In de Republiek was de armenzorg in de eerste instantie in handen van stedelijke instellingen. Echter, doordat de Republiek zo’n grote economische groei had meegemaakt en er (tot op zekere hoogte) godsdienstvrijheid heerste, waren de Nederlanden een aantrekkelijke plaats geworden voor immigranten. Door de grote toename van deze migratie, werd armenzorg te duur voor het stadsbestuur. Daarom werd de armenzorg toegewezen aan verschillende kerkgemeenschappen. Dit betrof zeker niet alleen de calvinistische kerk, omdat er bij de Unie van Utrecht was bepaald dat ieder gewest het punt van geloofsvrijheid zelf mocht beslissen. Toch zorgde de armenzorg voor een zekere overheersende positie van de hervormde kerk.

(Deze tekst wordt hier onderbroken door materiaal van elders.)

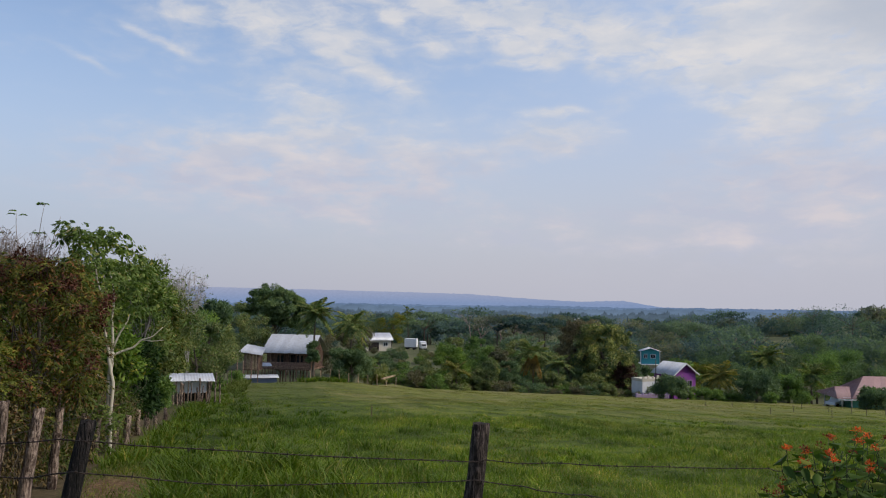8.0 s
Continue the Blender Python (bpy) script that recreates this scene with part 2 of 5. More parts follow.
def ground_mat():
    g = material("pasture")
    where = g.node("ShaderNodeNewGeometry").outputs["Position"]
    mid = g.noise(g.mapping(where, (1, 0.5, 1)), 0.6, 5.0, 0.65)
    fine = g.noise(where, 9.0, 4.0, 0.7)
    green = field_tone(g, where, (0.08, 0.108, 0.016, 1))
    green = g.mix(1.0, green, g.ramp(fine, (0.3, (0.55, 0.57, 0.55)), (0.7, (1.25, 1.25, 1.15))), "MULTIPLY")
    axes = g.node("ShaderNodeSeparateXYZ")
    g.plug(where, axes.inputs[0])
    # trodden earth on the lane beside the stakes
    lane = g.vmath("LENGTH", g.mapping(where, (0.75, 3.2, 30), (0, 0, 0), (-1.6, 10.0, 0), "TEXTURE"))
    lane = g.math("ADD", lane, g.math("MULTIPLY", g.math("SUBTRACT", mid, 0.5), 1.5))
    earth = g.ramp(fine, (0.3, (0.045, 0.026, 0.014)), (0.5, (0.11, 0.066, 0.034)), (0.72, (0.2, 0.14, 0.085)))
    colour = g.mix(g.span(lane, 0.7, 1.15, 1.0, 0.0), green, earth)
    # dead leaves and shade-bare soil under the thicket
    edge = g.math("ADD", axes.outputs[0], g.math("MULTIPLY", g.math("SUBTRACT", mid, 0.5), 2.0))
    under = g.math("MULTIPLY", g.span(edge, -2.3, -1.9, 1.0, 0.0), g.span(axes.outputs[1], 28.0, 40.0, 1.0, 0.0))
    litter = g.ramp(fine, (0.3, (0.03, 0.026, 0.014)), (0.55, (0.075, 0.058, 0.032)), (0.72, (0.14, 0.1, 0.06)))
    colour = g.mix(under, colour, litter)
    # far plain: paler open land among dark woods
    far = g.span(axes.outputs[1], 99.0, 106.0)
    woods = g.ramp(g.noise(g.mapping(where, (1, 0.6, 1)), 0.12, 6.0), (0.4, (0.05, 0.06, 0.028)), (0.62, (0.1, 0.1, 0.05)))
    colour = g.mix(far, colour, woods)
    g.plug(colour, g.bsdf.inputs["Base Color"])
    g.bsdf.inputs["Roughness"].default_value = 0.95
    g.bsdf.inputs["Specular IOR Level"].default_value = 0.15
    bump(g, g.math("ADD", fine, mid), 0.7, 0.06)
    return g.mat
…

De cultuur was in de eerste plaats voor de welgestelden, maar door de grote economische bloei, kon vrijwel iedereen hieraan deelnemen. Een voorbeeld van cultuur in de Republiek in de Gouden Eeuw, was de pamflet. Dit is een geschrift met een actuele inhoud. Deze inhoud kan uiteenlopen van politiek tot godsdienstig. Pamfletten van beperkte omvang zijn meestal op goedkope en eenvoudige wijze te schrijven, te produceren en te verspreiden. Daarom werden ze vaak gebruikt om boodschappen over te brengen aan het “gewone volk”. Een tweede voorbeeld van cultuur in de Republiek in de Gouden Eeuw, was de veranderende muziek. De calvinisten hadden een afkeer van orgelmuziek en dit hoorde je dan ook nooit tijdens één van hun kerkmissen. In plaats hiervan werden veel meer lyrische drama’s, balletten en opera’s opgevoerd in de Amsterdamse schouwburg (geopend in 1638). Door de economische bloei konden mensen zich deze voorstellingen permitteren. Zo kun je aan deze voorbeelden zien hoe de Republiek zich in de Gouden Eeuw ontwikkelde tot één van de welvarendste gebieden van heel Europa.